* begin *
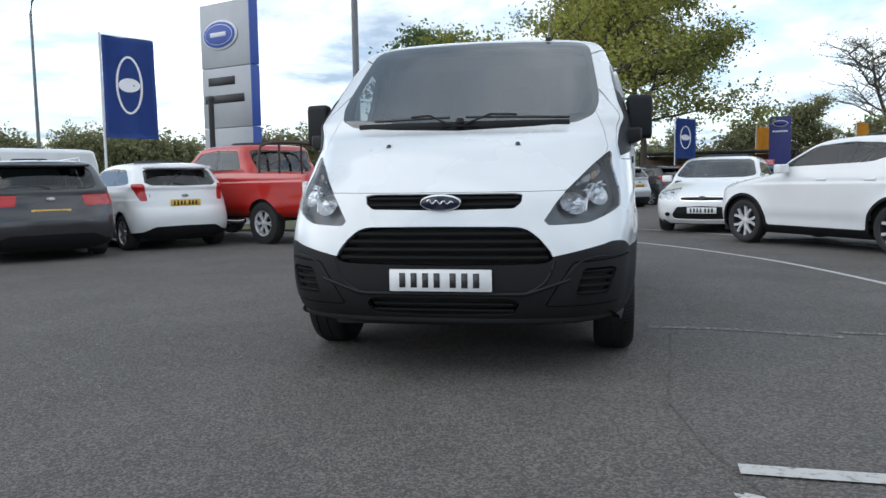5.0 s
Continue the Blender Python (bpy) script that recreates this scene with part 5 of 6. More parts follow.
MPV = spec(4.38, 1.83, 1.64, 2.65, 0.90, 0.325, 0.98, 1.08, 0.80, 2.00, 3.90, 4.25, 1.12, tail=0.05, pillars=[2.75, 3.5], doors=[(1.35, 2.45), (2.45, 3.3)], hl=(0.71, 0.83, 0.55, 0.55), grille=[(0, 0.56), (0.46, 0.54), (0.60, 0.36), (0.5, 0.27), (0, 0.26)])
CITY = spec(3.62, 1.66, 1.50, 2.30, 0.70, 0.29, 0.85, 1.02, 0.80, 1.50, 3.15, 3.50, 1.05, tail=0.05, hl=(0.72, 0.92, 0.55, 0.55))
SALOON = spec(4.36, 1.82, 1.48, 2.65, 0.90, 0.315, 1.10, 0.98, 0.74, 1.95, 3.80, 4.20, 1.02, tail=0.05, pillars=[2.75], doors=[(1.4, 2.5), (2.5, 3.4)], grille=[(0, 0.52), (0.46, 0.50), (0.56, 0.34), (0.5, 0.27), (0, 0.26)])
PANEL = spec(5.3, 2.0, 2.15,  3.1, 0.95, 0.34, 1.0, 1.32, 1.02, 1.75, 5.05, 5.22, 1.35, tail=0.02, roof=0.84, pillars=[], doors=[(1.15, 2.2)], dlo=[(1.35, 1.38), (1.95, 1.95), (2.2, 1.97), (2.2, 1.42)], spoiler=False, rl=(0.9, 1.5, 0.82), rld=0.12, rls=0.0, rlk=0.0)


def place(cx, cy, az):
    """Pose on the ground for a car that heads along the compass azimuth az (0: +y, 90: +x)."""
    return pose(cx, cy, 0, 0, 0, 180 - az)


def by_nose(x, y, az, L):
    a = radians(az)
    return place(x - math.sin(a) * L / 2, y - math.cos(a) * L / 2, az)


WHITE = paint("white_car_paint", (0.78, 0.79, 0.80))
RED = paint("red_car_paint", (0.42, 0.020, 0.012))
ORANGE_RED = paint("orange_red_car_paint", (0.52, 0.030, 0.010))
BLUE = paint("dark_blue_car_paint", (0.012, 0.018, 0.11), 0.2)
SILVER = paint("silver_car_paint", (0.50, 0.51, 0.53), 0.5)
BLACK = paint("black_car_paint", (0.014, 0.014, 0.016), 0.1)
GREY = paint("dark_grey_car_paint", (0.035, 0.034, 0.038), 0.4)
STEEL_BLUE = paint("steel_blue_car_paint", (0.16, 0.21, 0.27), 0.4)
TEAL = paint("mid_blue_car_paint", (0.01, 0.10, 0.25), 0.3)
RED_PICK = paint("red_pickup_paint", (0.46, 0.012, 0.006))
DEEP_RED = paint("deep_red_car_paint", (0.30, 0.012, 0.02), 0.1)

SIGN_RED = mat("red_sign_board", (0.55, 0.015, 0.03), 0.5, var=0.06)
SIGN_WHITE = mat("white_sign_print", (0.8, 0.8, 0.8), 0.5, var=0.03)


def roof_sign(m):
    """A red board on a car roof, lettered on both faces."""
    sg = thing("roof_sign", "red roof board lettered Every Day Low Prices", "sign", "roof signs")
    part("board", box(-0.50, 0.50, -0.03, 0.03, 0.05, 0.36, 0.01, 2), SIGN_RED, sg)
    part("base", box(-0.40, 0.40, -0.10, 0.10, 0.0, 0.055, 0.02, 2), SIGN_WHITE, sg)
    for turn in (0, 180):
        for txt, z in (("Every Day", 0.275), ("Low Prices", 0.145)):
            bm = letters(txt, 0.155, 0.002)
            bmesh.ops.transform(bm, matrix=pose(0, 0, 0, 0, 0, turn) @ pose(0, -0.033, z, 90), verts=bm.verts[:])
            part("lettering", bm, SIGN_WHITE, sg)
    for ob in sg.children:
        ob.data.transform(Matrix.Scale(0.85, 4))
    sg.matrix_world = m
    return sg


sign0 = None


def sign_on(car, s, face=0.0, back=0.0):
    """Stand a roof sign on a car, turned by face degrees from across the car."""
    global sign0
    m = car.matrix_world @ pose(0, (s["wy"] + s["ry"]) / 2 - s["L"] / 2 + back, s["H"] - 0.012, 0, 0, face)
    if sign0 is None:
        sign0 = roof_sign(m)
    else:
        copy_thing(sign0, m)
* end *
• [What is required]
Repeat the data exactly, without the pictures.

• [Full solution]
5.0 s
Continue the Blender Python (bpy) script that recreates this scene with part 5 of 6. More parts follow.
MPV = spec(4.38, 1.83, 1.64, 2.65, 0.90, 0.325, 0.98, 1.08, 0.80, 2.00, 3.90, 4.25, 1.12, tail=0.05, pillars=[2.75, 3.5], doors=[(1.35, 2.45), (2.45, 3.3)], hl=(0.71, 0.83, 0.55, 0.55), grille=[(0, 0.56), (0.46, 0.54), (0.60, 0.36), (0.5, 0.27), (0, 0.26)])
CITY = spec(3.62, 1.66, 1.50, 2.30, 0.70, 0.29, 0.85, 1.02, 0.80, 1.50, 3.15, 3.50, 1.05, tail=0.05, hl=(0.72, 0.92, 0.55, 0.55))
SALOON = spec(4.36, 1.82, 1.48, 2.65, 0.90, 0.315, 1.10, 0.98, 0.74, 1.95, 3.80, 4.20, 1.02, tail=0.05, pillars=[2.75], doors=[(1.4, 2.5), (2.5, 3.4)], grille=[(0, 0.52), (0.46, 0.50), (0.56, 0.34), (0.5, 0.27), (0, 0.26)])
PANEL = spec(5.3, 2.0, 2.15,  3.1, 0.95, 0.34, 1.0, 1.32, 1.02, 1.75, 5.05, 5.22, 1.35, tail=0.02, roof=0.84, pillars=[], doors=[(1.15, 2.2)], dlo=[(1.35, 1.38), (1.95, 1.95), (2.2, 1.97), (2.2, 1.42)], spoiler=False, rl=(0.9, 1.5, 0.82), rld=0.12, rls=0.0, rlk=0.0)


def place(cx, cy, az):
    """Pose on the ground for a car that heads along the compass azimuth az (0: +y, 90: +x)."""
    return pose(cx, cy, 0, 0, 0, 180 - az)


def by_nose(x, y, az, L):
    a = radians(az)
    return place(x - math.sin(a) * L / 2, y - math.cos(a) * L / 2, az)


WHITE = paint("white_car_paint", (0.78, 0.79, 0.80))
RED = paint("red_car_paint", (0.42, 0.020, 0.012))
ORANGE_RED = paint("orange_red_car_paint", (0.52, 0.030, 0.010))
BLUE = paint("dark_blue_car_paint", (0.012, 0.018, 0.11), 0.2)
SILVER = paint("silver_car_paint", (0.50, 0.51, 0.53), 0.5)
BLACK = paint("black_car_paint", (0.014, 0.014, 0.016), 0.1)
GREY = paint("dark_grey_car_paint", (0.035, 0.034, 0.038), 0.4)
STEEL_BLUE = paint("steel_blue_car_paint", (0.16, 0.21, 0.27), 0.4)
TEAL = paint("mid_blue_car_paint", (0.01, 0.10, 0.25), 0.3)
RED_PICK = paint("red_pickup_paint", (0.46, 0.012, 0.006))
DEEP_RED = paint("deep_red_car_paint", (0.30, 0.012, 0.02), 0.1)

SIGN_RED = mat("red_sign_board", (0.55, 0.015, 0.03), 0.5, var=0.06)
SIGN_WHITE = mat("white_sign_print", (0.8, 0.8, 0.8), 0.5, var=0.03)


def roof_sign(m):
    """A red board on a car roof, lettered on both faces."""
    sg = thing("roof_sign", "red roof board lettered Every Day Low Prices", "sign", "roof signs")
    part("board", box(-0.50, 0.50, -0.03, 0.03, 0.05, 0.36, 0.01, 2), SIGN_RED, sg)
    part("base", box(-0.40, 0.40, -0.10, 0.10, 0.0, 0.055, 0.02, 2), SIGN_WHITE, sg)
    for turn in (0, 180):
        for txt, z in (("Every Day", 0.275), ("Low Prices", 0.145)):
            bm = letters(txt, 0.155, 0.002)
            bmesh.ops.transform(bm, matrix=pose(0, 0, 0, 0, 0, turn) @ pose(0, -0.033, z, 90), verts=bm.verts[:])
            part("lettering", bm, SIGN_WHITE, sg)
    for ob in sg.children:
        ob.data.transform(Matrix.Scale(0.85, 4))
    sg.matrix_world = m
    return sg


sign0 = None


def sign_on(car, s, face=0.0, back=0.0):
    """Stand a roof sign on a car, turned by face degrees from across the car."""
    global sign0
    m = car.matrix_world @ pose(0, (s["wy"] + s["ry"]) / 2 - s["L"] / 2 + back, s["H"] - 0.012, 0, 0, face)
    if sign0 is None:
        sign0 = roof_sign(m)
    else:
        copy_thing(sign0, m)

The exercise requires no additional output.